Footage shows flames burning inside the Wafu Bar restaurant near the Rue de Rivoli as the fire took hold on Wednesday afternoon.

On Monday, the country’s parliament ousted prime minister Francois Bayrou in a confidence vote over his plans to tame the country’s ballooning debt. This led the president, Emmanuel Macron, to appoint his fifth prime minister in less than two years, choosing a close ally, Sebastien Lecornu, which outraged left-wing politicians.

Firefighters and police were deployed, using teargas to tackle chaos on the capital’s streets, with protests and traffic disruption also reported on highways throughout the country, including in Marseille, Montpellier, Nantes and Lyon. At least 300 people have been arrested across France.

The protests are being organised by the “Block Everything” movement – a group with no centralised leadership that sprang up online in May among right-wing organisations, researchers and officials said, but has since been taken over by the left and the far left.

They have been compared to the 2018 “Yellow Vest” protests, which initially arose over fuel price hikes but morphed into a broader movement against Mr Macron and his plans for economic reform.

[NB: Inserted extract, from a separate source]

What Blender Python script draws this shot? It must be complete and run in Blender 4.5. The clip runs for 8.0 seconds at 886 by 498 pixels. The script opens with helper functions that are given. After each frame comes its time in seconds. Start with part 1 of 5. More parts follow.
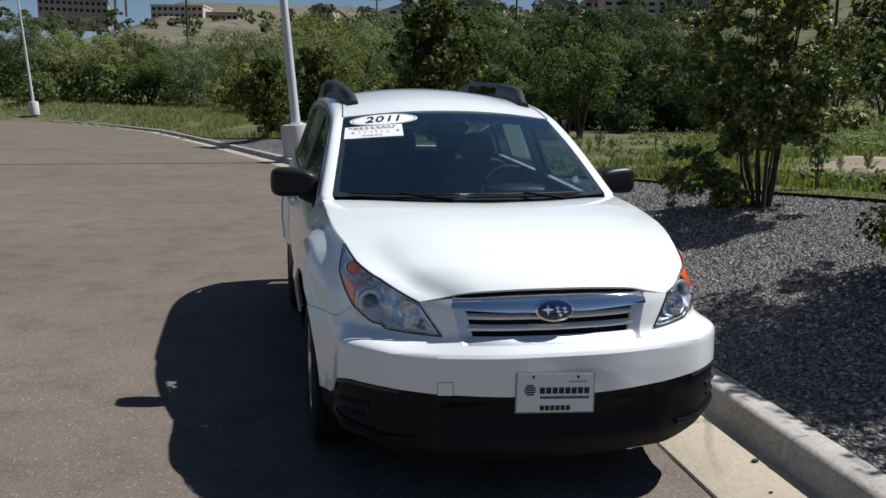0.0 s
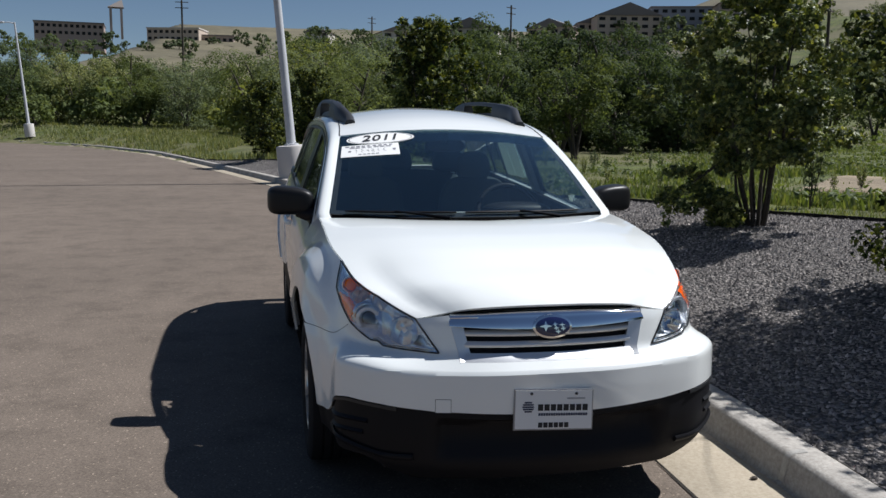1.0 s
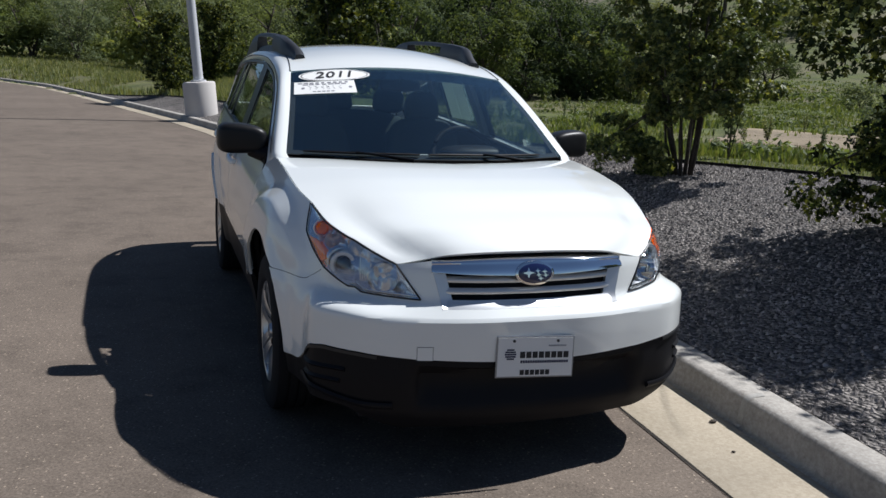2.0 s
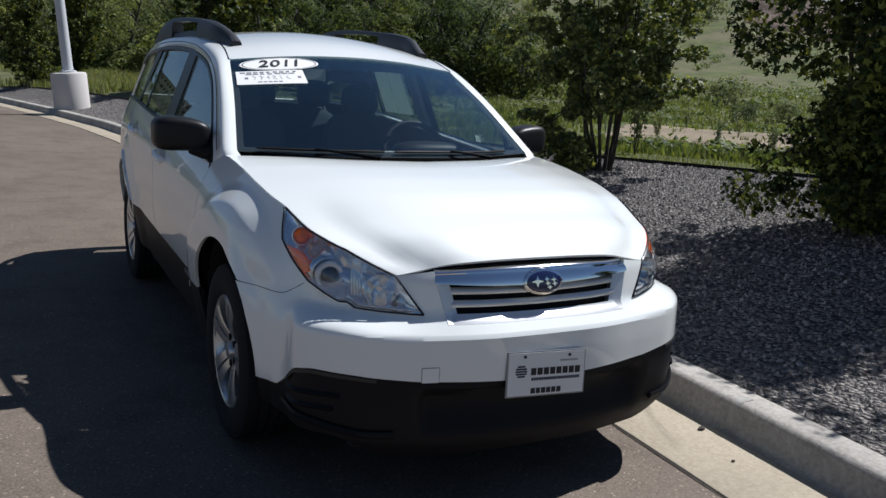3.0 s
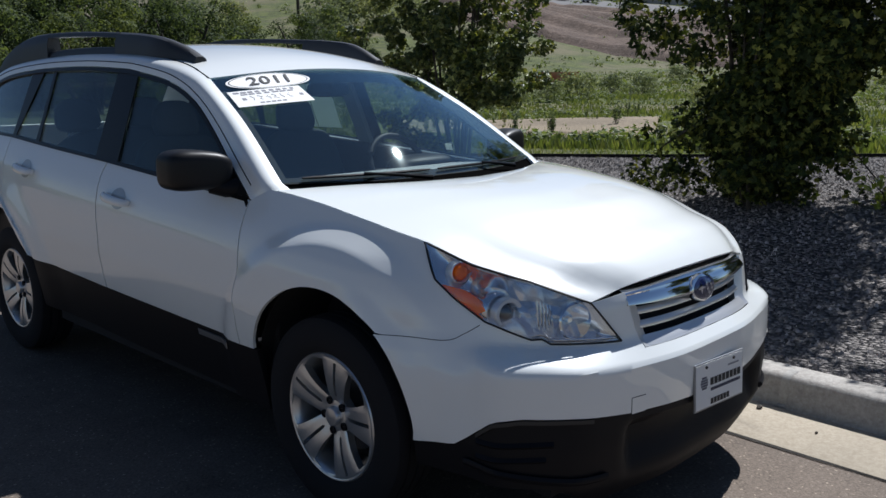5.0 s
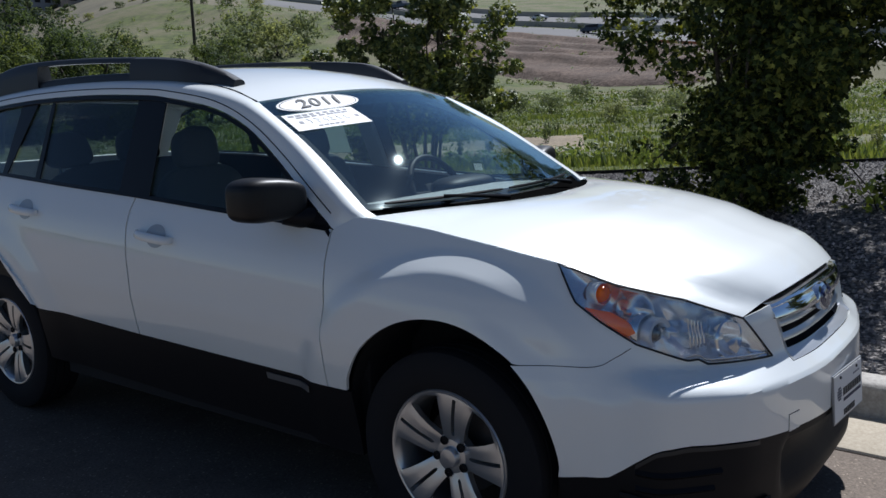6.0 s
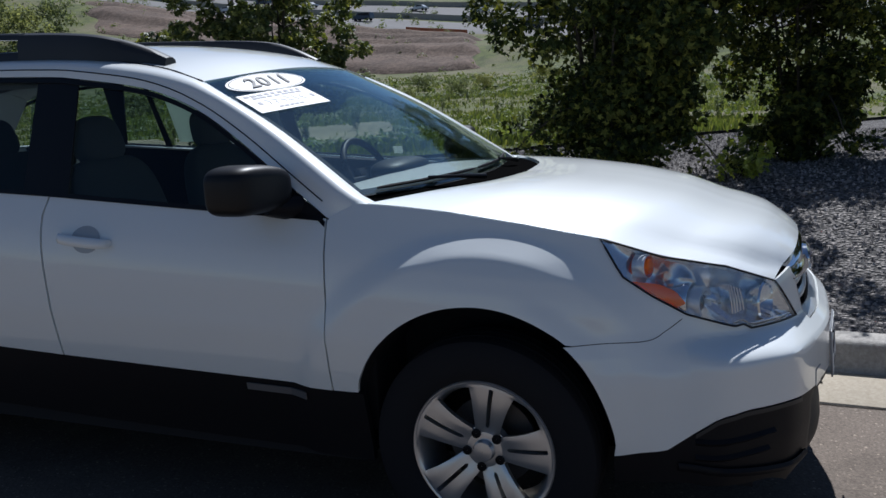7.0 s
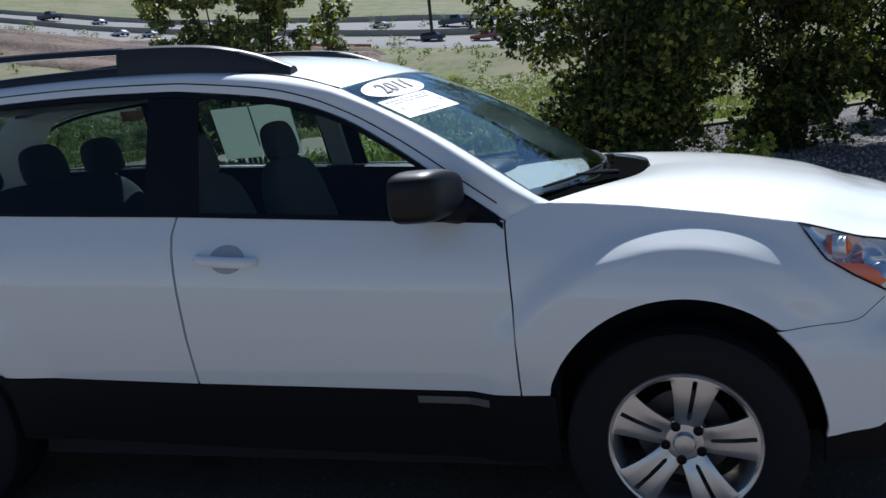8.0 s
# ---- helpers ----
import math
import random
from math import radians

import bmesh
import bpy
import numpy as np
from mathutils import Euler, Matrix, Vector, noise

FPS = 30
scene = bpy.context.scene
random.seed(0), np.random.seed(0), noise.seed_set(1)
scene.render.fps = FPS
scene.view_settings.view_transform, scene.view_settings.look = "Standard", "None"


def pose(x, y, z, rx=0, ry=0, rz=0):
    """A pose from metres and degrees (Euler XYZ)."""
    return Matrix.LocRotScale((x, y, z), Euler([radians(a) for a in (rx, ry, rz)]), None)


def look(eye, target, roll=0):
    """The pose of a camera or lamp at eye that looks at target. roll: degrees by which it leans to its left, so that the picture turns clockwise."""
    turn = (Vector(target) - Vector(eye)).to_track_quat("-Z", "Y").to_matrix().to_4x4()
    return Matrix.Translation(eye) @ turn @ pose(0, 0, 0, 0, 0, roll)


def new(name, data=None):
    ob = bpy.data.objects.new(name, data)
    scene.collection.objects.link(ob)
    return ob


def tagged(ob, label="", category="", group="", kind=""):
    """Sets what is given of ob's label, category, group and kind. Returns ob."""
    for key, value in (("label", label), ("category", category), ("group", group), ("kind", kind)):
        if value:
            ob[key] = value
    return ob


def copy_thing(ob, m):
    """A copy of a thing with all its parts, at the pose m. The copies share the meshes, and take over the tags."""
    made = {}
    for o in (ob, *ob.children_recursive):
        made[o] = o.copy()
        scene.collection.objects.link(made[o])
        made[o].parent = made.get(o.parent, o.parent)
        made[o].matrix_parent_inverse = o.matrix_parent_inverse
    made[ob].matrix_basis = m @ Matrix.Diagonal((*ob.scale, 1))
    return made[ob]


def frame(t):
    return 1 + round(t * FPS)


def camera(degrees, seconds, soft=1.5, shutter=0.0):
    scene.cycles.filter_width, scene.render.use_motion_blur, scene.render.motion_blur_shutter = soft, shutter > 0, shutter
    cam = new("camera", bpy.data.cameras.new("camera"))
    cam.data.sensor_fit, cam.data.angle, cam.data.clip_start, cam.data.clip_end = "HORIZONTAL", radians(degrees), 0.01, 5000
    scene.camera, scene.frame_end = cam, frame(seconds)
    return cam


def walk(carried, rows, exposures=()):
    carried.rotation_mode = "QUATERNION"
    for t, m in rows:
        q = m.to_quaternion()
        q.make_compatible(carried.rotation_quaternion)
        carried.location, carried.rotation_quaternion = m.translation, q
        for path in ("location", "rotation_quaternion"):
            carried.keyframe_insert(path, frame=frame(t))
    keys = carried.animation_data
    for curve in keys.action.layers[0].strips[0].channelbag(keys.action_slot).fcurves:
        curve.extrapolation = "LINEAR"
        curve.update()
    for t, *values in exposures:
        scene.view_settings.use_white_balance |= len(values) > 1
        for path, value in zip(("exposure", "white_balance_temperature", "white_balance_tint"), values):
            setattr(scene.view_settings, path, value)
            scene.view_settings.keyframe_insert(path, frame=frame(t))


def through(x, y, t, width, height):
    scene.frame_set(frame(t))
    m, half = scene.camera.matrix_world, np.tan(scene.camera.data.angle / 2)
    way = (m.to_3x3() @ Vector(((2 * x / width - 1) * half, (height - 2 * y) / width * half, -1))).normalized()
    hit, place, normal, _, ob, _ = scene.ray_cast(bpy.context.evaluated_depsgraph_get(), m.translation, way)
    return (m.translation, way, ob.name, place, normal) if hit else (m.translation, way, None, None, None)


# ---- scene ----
# camera and walk
cam = camera(55.0, 8.0)
PATH = [
    (0, (-1.072, -3.87, 1.535), (-0.658, -1.941, 1.208), 0.7),
    (0.5, (-1.062, -3.872, 1.522), (-0.642, -1.942, 1.211), 0.0),
    (1, (-1.081, -3.872, 1.519), (-0.655, -1.938, 1.241), 0.6),
    (1.5, (-1.123, -3.832, 1.506), (-0.661, -1.916, 1.162), 2.9),
    (2, (-1.335, -3.69, 1.492), (-0.692, -1.839, 1.092), 2.5),
    (2.2, (-1.413, -3.623, 1.501), (-0.69, -1.805, 1.084), 1.9),
    (3.3, (-1.754, -3.079, 1.441), (-0.724, -1.415, 1.026), 2.0),
    (3.5, (-1.891, -2.989, 1.456), (-0.75, -1.416, 0.981), 0.5),
    (4, (-2.148, -2.693, 1.439), (-0.878, -1.258, 0.867), 1.2),
    (4.5, (-2.353, -2.399, 1.455), (-0.987, -1.023, 0.964), 0.6),
    (4.7, (-2.44, -2.307, 1.459), (-1.061, -0.924, 1.028), 0.8),
    (5.8, (-2.807, -1.675, 1.422), (-1.256, -0.459, 1.08), -3.9),
    (6, (-2.855, -1.541, 1.43), (-1.287, -0.345, 1.101), -2.2),
    (6.2, (-2.898, -1.425, 1.427), (-1.309, -0.26, 1.082), -1.7),
    (6.5, (-2.999, -1.22, 1.418), (-1.312, -0.214, 1.047), -3.9),
    (7, (-3.074, -0.837, 1.42), (-1.261, -0.082, 1.042), -3.2),
    (7.5, (-3.142, -0.419, 1.446), (-1.357, 0.41, 1.088), -2.5),
    (7.7, (-3.2, -0.259, 1.427), (-1.405, 0.561, 1.106), -2.6),
    (8, (-3.294, -0.052, 1.436), (-1.409, 0.51, 1.072), -5.7),
]
walk(cam, [(t, look(eye, target, roll)) for t, eye, target, roll in PATH], [(0, 0.26, 6050, 11), (2, 0.24, 6000, 11), (4.5, 0.25, 5900, 11), (6, 0.26, 5740, 11), (6.5, 0.20, 5680, 11), (7, 0.16, 5680, 11), (7.5, 0.45, 5680, 11), (8, 0.68, 5680, 11)])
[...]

French police fire teargas grenades during a protest in Marseille, in the south of France, on Wednesday (AP)

The demonstrations are taking place across France. Mr Retailleau told reporters that around 50 hooded people tried to start a blockade in Bordeaux, while in Toulouse, in the southwest of the country, a fire disrupted train traffic early on Wednesday, though it was quickly extinguished.

He said 80,000 security forces had been deployed, including 6,000 in Paris. French media had reported that 100,000 people were expected to take part in the demonstrations.

“Anger has been rumbling for months, even years,” said Daniel Bretones, a union member protesting in Marseille. “We’re on the fifth prime minister under Macron’s second term, and it has never changed anything.”

French politics have been in disarray since Macron called snap elections last year that produced a deeply fragmented legislature. Far-right and left-wing lawmakers hold over 320 seats at the National Assembly, while the centrists and allied conservatives hold 210.

New Prime Minister Sebastien Lecornu took to office amid the chaos, pledging to find creative ways to work with rivals to pass a debt-slimming budget while also promising new policy directions. He is known as a loyalist who is unlikely to rip up Macron’s pro-business economic agenda, and has has pledged to consult with all political forces and trade unions before forming his Cabinet.

A road in Paris is blocked by overturned bins as disruption takes place across the country (AP)

His first challenge will be how to steer a streamlined 2026 budget through parliament, which is split into three distinct ideological blocs. Parties broadly agree on the need to slash France's deficit, which reached 5.8% of GDP in 2024, but not on how to do it.

The new PM must send a draft of the budget to parliament by 7 October, and it will have until 13 October to pass before the year’s end.

While the hard-left said it would seek to topple Lecornu with an immediate no-confidence motion, the far-right National Rally (RN) signalled tentative willingness to work with him on the budget - as long as its budgetary demands are met.

"His budget will be RN or his government will not be," RN lawmaker Laure Lavalette posted on X late on Tuesday.

The unrest also comes after the discovery of a number of severed pigs’ heads – five of which had Mr Macron’s name written on them – close to mosques in the Paris area on Tuesday. It is thought that the incident may bear the hallmarks of previous suspected Russian-linked acts of attempted destabilisation that have targeted France and other allies of Ukraine.

Paris police chief Laurent Nunez said that although investigations are still underway, “we cannot help but draw links with previous acts that happened, often at night, and which later proved to be acts of foreign interference”.

He said the placement of pigs’ heads in the vicinity of nine mosques – four in Paris and five others in its suburbs – appeared to have been “carried out simultaneously, necessarily by several people”.